Keep only the lines of the data below that contain "with", and copy them.
+===+
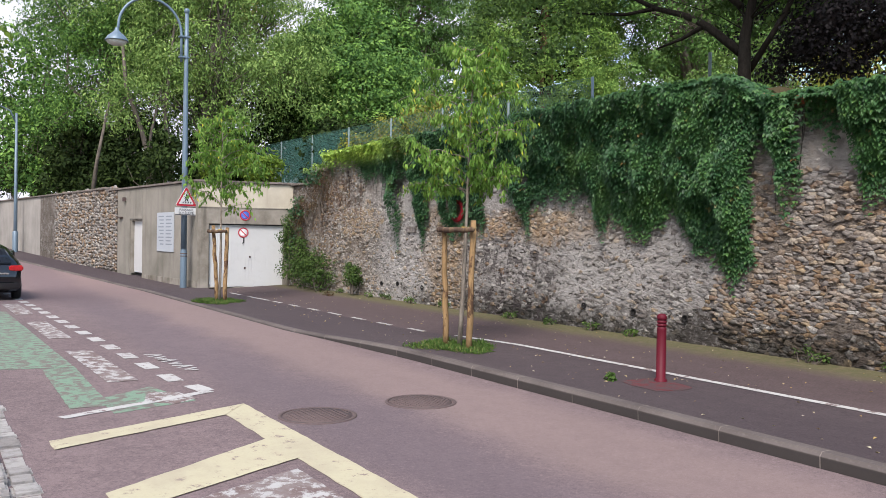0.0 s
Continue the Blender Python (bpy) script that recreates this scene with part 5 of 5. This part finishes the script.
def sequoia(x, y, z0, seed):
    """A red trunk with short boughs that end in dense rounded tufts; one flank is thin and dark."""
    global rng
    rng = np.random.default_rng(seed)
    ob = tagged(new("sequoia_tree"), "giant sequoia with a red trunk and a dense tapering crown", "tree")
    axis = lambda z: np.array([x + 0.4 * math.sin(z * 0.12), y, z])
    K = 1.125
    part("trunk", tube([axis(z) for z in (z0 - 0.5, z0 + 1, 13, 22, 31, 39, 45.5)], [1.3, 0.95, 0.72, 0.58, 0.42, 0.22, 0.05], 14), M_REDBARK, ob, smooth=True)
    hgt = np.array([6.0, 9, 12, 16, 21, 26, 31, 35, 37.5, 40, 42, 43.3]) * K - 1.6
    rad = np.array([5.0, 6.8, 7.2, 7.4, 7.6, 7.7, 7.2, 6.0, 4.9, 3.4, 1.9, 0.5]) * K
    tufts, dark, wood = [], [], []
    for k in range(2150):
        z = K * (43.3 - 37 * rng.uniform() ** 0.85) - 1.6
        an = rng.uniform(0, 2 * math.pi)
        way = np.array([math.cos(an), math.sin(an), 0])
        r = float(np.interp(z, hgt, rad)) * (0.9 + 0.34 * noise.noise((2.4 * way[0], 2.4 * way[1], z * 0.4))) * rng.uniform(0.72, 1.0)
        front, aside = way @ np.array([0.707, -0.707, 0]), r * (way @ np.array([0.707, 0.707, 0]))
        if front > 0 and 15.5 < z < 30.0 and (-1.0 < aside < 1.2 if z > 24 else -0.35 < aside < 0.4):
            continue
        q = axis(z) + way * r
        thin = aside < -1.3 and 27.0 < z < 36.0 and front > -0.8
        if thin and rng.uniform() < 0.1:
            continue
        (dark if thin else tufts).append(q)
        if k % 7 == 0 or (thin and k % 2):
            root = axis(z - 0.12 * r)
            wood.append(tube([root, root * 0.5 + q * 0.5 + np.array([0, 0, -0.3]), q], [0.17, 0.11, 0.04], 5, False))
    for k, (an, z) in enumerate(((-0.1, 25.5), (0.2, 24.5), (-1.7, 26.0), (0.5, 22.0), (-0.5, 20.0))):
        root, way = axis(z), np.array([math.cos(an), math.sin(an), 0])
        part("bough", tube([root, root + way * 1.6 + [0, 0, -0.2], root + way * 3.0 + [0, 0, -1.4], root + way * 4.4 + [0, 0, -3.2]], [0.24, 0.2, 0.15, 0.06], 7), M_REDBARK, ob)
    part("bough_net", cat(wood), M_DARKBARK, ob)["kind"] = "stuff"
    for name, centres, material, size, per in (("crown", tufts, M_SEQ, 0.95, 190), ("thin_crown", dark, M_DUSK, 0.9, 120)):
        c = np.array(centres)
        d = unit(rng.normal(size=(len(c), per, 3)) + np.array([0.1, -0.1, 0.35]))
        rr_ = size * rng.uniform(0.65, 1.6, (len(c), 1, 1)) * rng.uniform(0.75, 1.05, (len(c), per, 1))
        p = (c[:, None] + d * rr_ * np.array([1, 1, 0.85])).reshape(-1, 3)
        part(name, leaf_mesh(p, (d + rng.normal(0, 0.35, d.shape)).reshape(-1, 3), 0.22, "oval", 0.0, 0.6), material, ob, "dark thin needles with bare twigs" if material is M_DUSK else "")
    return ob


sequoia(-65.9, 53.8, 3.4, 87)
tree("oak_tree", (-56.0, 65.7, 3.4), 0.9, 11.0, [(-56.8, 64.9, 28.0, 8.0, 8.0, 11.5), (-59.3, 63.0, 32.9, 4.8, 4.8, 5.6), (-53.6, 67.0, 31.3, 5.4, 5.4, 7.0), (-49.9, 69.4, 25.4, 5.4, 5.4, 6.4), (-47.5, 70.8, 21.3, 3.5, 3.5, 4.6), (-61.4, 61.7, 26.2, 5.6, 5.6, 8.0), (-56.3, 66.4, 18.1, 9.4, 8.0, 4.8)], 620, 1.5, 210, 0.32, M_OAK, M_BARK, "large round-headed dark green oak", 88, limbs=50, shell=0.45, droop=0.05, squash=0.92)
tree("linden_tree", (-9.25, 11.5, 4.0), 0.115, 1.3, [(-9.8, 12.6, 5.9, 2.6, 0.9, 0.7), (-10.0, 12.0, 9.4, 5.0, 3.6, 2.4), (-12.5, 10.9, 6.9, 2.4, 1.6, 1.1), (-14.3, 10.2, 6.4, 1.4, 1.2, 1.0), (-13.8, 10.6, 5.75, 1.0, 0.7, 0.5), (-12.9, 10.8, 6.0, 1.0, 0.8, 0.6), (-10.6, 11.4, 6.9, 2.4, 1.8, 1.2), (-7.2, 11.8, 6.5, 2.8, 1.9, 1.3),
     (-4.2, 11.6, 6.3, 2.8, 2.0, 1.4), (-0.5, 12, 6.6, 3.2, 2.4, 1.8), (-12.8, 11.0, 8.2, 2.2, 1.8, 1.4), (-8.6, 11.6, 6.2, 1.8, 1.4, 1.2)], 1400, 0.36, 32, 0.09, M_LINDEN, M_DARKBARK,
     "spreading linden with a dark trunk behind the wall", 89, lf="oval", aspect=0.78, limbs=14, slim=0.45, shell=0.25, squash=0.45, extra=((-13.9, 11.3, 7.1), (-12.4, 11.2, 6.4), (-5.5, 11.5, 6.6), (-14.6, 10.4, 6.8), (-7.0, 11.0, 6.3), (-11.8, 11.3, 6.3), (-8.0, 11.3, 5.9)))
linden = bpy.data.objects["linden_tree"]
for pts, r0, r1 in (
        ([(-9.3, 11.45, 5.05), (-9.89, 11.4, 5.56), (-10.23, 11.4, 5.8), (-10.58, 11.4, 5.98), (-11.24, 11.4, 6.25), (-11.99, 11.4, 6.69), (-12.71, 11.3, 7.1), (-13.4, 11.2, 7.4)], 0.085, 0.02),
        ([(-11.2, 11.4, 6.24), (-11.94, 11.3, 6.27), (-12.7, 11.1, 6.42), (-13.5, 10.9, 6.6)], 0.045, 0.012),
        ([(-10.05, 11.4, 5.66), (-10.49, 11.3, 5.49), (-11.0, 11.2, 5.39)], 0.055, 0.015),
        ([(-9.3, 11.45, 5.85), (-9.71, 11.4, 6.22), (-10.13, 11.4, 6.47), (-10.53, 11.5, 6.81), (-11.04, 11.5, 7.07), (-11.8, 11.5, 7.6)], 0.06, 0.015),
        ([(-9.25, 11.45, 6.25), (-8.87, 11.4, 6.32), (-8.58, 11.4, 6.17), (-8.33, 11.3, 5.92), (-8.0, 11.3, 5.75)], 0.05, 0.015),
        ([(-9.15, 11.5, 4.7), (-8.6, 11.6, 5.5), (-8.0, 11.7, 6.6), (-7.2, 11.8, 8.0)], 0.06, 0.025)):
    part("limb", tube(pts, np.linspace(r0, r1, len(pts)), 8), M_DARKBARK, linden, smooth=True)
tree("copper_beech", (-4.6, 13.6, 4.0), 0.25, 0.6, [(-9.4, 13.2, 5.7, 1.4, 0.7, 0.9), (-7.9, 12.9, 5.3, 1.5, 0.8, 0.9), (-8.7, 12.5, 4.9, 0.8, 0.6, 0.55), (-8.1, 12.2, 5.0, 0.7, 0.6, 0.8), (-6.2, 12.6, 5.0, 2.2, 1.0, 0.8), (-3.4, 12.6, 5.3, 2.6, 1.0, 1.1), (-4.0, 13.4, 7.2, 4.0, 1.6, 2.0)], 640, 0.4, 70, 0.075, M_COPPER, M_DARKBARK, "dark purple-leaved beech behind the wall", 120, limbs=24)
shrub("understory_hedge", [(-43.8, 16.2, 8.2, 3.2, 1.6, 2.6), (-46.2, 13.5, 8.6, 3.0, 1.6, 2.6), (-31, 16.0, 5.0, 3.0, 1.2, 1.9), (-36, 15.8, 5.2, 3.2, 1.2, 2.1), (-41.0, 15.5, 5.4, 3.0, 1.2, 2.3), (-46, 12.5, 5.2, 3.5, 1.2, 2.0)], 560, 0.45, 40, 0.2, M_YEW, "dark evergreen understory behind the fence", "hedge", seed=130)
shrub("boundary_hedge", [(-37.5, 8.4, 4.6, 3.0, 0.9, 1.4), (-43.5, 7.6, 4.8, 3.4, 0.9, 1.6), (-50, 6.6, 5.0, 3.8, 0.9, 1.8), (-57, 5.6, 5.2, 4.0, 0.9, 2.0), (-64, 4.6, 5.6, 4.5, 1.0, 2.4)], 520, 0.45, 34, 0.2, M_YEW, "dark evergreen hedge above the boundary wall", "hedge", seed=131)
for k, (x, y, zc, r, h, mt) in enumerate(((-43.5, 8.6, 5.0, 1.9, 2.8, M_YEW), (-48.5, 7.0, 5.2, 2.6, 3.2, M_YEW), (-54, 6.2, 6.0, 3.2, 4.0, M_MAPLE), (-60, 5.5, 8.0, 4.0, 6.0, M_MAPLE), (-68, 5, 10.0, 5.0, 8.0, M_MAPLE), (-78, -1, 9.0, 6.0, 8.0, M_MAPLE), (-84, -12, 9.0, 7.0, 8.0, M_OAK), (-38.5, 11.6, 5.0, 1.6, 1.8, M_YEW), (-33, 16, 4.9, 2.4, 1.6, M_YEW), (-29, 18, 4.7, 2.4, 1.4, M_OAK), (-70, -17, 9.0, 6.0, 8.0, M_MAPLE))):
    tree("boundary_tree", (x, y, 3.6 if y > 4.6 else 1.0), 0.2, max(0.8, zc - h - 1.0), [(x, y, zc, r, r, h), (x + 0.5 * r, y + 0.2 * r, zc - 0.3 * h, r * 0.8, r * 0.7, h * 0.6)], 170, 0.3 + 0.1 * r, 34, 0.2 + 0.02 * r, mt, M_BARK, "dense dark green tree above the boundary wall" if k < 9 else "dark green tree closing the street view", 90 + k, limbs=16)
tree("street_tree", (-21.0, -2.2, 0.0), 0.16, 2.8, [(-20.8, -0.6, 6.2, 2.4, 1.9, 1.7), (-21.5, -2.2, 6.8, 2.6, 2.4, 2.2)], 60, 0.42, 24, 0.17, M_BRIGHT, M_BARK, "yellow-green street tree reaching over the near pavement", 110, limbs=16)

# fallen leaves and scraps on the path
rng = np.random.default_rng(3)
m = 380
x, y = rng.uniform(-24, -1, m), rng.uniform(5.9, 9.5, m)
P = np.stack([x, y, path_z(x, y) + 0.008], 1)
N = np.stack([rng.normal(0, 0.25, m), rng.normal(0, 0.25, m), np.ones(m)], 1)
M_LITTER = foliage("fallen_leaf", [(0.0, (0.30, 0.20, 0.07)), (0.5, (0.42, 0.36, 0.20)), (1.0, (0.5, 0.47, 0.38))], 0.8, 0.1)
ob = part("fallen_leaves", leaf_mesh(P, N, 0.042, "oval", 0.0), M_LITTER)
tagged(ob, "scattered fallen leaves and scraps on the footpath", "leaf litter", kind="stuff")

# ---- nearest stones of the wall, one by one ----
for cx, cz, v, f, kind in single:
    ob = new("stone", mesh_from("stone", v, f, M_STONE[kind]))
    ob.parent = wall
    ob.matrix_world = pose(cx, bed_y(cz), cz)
+===+
▶ _SOLUTION FOR THIS TASK_
Continue the Blender Python (bpy) script that recreates this scene with part 5 of 5. This part finishes the script.
    """A red trunk with short boughs that end in dense rounded tufts; one flank is thin and dark."""
    ob = tagged(new("sequoia_tree"), "giant sequoia with a red trunk and a dense tapering crown", "tree")
        part(name, leaf_mesh(p, (d + rng.normal(0, 0.35, d.shape)).reshape(-1, 3), 0.22, "oval", 0.0, 0.6), material, ob, "dark thin needles with bare twigs" if material is M_DUSK else "")
     "spreading linden with a dark trunk behind the wall", 89, lf="oval", aspect=0.78, limbs=14, slim=0.45, shell=0.25, squash=0.45, extra=((-13.9, 11.3, 7.1), (-12.4, 11.2, 6.4), (-5.5, 11.5, 6.6), (-14.6, 10.4, 6.8), (-7.0, 11.0, 6.3), (-11.8, 11.3, 6.3), (-8.0, 11.3, 5.9)))